A blonde German? with handwriting like my father’s twitches her freckles and chews slowly. The sun aches, dimly in the summer storm sky. The paper table cloth, which will be so quickly whisked away when I leave, is stained with the remains of my latest meal.

Hotels and balustrades, flat-fronted avenues, Vittel and cigarettes, chic cleanliness and frothy coffee rings. Tiers of glasses ‘clinking’ to the constant horn tooting, the low rumble of the eternal traffic and the occasional flapping of pigeon feathers. Finding peace with this cacophony and longing for some ENERGY! Perhaps, as I acclimatise, it will creep up on me.

The bar is now propped up by typical Parisian men, different dark, tanned complexions, gossiping. Opposite a woman in a lime green, sawn off top gaggles quickly with another in a chemise, silk print. The quick, pink lipstick smile that says “I know…its dreadful isn’t it…..but that’s the way it goes…” Mouth moving so rapidly, a waterfall of “je ne sais pas”! Matching Parisiene ladies.

I am searching for air.
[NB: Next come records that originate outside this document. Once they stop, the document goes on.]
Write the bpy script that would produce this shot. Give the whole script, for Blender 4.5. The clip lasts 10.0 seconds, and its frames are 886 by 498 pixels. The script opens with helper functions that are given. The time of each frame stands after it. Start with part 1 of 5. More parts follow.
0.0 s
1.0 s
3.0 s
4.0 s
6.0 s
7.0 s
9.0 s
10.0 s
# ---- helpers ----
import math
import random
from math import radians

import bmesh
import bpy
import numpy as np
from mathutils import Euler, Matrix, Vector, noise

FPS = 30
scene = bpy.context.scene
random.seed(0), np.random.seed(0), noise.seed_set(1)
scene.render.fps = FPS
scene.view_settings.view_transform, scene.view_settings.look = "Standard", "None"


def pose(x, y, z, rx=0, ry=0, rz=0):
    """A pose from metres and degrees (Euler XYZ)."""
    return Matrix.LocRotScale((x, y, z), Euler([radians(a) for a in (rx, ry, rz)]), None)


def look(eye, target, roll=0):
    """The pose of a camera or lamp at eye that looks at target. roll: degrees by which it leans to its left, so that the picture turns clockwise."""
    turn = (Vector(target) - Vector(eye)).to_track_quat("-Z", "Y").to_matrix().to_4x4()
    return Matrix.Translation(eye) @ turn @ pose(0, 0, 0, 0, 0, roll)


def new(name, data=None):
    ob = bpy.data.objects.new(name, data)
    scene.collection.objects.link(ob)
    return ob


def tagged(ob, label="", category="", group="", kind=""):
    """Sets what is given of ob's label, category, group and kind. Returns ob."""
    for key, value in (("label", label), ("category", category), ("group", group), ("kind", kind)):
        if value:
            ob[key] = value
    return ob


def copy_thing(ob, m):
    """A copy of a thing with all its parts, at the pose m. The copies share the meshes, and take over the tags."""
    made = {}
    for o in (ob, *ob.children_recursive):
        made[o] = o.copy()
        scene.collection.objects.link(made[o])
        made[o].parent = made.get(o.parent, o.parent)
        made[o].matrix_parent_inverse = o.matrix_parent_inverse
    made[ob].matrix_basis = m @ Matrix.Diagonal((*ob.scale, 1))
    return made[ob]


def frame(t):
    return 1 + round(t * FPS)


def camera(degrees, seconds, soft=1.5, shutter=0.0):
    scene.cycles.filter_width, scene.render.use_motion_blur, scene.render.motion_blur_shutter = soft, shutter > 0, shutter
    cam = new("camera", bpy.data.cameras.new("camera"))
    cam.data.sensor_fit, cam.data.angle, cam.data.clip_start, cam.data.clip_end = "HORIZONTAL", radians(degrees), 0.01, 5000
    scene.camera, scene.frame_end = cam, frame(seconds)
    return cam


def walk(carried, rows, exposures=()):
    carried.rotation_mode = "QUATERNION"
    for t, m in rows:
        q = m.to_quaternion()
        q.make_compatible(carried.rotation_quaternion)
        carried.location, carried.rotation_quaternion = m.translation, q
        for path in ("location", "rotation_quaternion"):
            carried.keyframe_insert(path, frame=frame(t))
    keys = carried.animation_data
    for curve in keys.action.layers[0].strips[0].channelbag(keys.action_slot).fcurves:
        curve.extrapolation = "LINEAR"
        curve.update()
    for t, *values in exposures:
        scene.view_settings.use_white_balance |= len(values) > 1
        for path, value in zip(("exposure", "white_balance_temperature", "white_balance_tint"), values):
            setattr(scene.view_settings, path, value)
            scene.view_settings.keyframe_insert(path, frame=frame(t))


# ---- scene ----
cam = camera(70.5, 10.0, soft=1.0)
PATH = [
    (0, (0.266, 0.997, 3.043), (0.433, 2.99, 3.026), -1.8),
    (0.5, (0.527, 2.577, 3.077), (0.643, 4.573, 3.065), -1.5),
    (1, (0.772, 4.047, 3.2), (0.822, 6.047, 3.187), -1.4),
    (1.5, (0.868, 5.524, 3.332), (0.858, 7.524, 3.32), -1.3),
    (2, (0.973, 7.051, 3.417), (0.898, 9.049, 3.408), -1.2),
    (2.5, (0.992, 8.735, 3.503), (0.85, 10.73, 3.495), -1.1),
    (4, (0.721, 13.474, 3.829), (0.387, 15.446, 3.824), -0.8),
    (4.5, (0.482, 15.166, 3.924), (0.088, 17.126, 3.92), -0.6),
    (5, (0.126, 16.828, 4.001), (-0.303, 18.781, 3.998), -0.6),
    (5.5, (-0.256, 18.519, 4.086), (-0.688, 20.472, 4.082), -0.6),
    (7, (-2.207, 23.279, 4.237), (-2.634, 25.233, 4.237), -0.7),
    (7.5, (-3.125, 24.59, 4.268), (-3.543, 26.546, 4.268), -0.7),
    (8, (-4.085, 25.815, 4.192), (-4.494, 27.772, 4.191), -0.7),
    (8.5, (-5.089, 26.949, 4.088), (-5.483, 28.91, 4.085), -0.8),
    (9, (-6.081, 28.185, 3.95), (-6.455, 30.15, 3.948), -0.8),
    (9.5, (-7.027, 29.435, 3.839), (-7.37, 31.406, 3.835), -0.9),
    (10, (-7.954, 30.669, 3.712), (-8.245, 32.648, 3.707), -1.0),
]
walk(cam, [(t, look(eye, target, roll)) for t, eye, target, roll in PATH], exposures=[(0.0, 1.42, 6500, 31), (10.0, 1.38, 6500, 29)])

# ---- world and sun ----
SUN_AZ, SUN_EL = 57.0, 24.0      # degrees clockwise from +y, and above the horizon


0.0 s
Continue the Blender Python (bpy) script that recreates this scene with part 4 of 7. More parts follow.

I open my mouth to breathe deeply.


Red feet. Pat, pat. Clockwork head. Peck, peck.

Shadows flit across the pavement.

Tut, tut, my pigeon friend. Don’t stop there. Its a double yellow line.

Intrepid birds, pit-pattering around the bike wheels and the ever uninterested feet come and go.

Slowly I am refocusing. Bringing the lens around…..Paris.

Somehow my coming here was soured – no build up – only wishing that I was not here. I wanted to be somewhere else. The better plan. But Paris it has to be and I must find myself here again. Old ghosts to lay to rest and a mission. To prove the alone, selflessness. Taking Paris alone is making me nervous….but it tickles me in all places as well!

To make fluent again this faltering pen and soup the trueness until you see all colour. Go easy on yourself.

I hope it is o.k. to sit for a whole hour. For I must wait and collect my thoughts.

Tick-tocking, drinking. Feeling foreign. I sit too long. Please do not let me be in the way. I like just being here.

Tra-la-la…hum ditty….tra-la-la….sing myself into that right feeling. Melt into the newness of it all. Why isn’t it like Asia where one just gets swept up in it all?

Different worlds.

So conscious of judgement it is RIDICULOUS!

Case dismissed!!”


The next diary.

The next diary.

“To begin again……another book to remind and feed the urgent gathering….living in record. Finding a route.”

And now here is the next diary.
This journey story contains so many gaps.
I am starting to really enjoy this, as I realise how the structure of these entries highlights the spaces in between, and I am realising how many short stories and potential novels are hidden, not only in the existing text, but also in these glorious spaces. Stored only in my brain.

The fact that I am not sharing, in this, blog, any ‘peopled’ entries (the whole gambit of what so-and-so said, who I was hanging out with, love affairs etc. ) lends ‘another world’ly aspect to this record. But I am committed to completing this project of transcribing my doodles and thoughts/poems before I begin exploring all these possibilities as this is the skeleton that holds it all together. Hope any followers continue to enjoy this journey, as and when I get around, in my busy family life, to committing it to type!?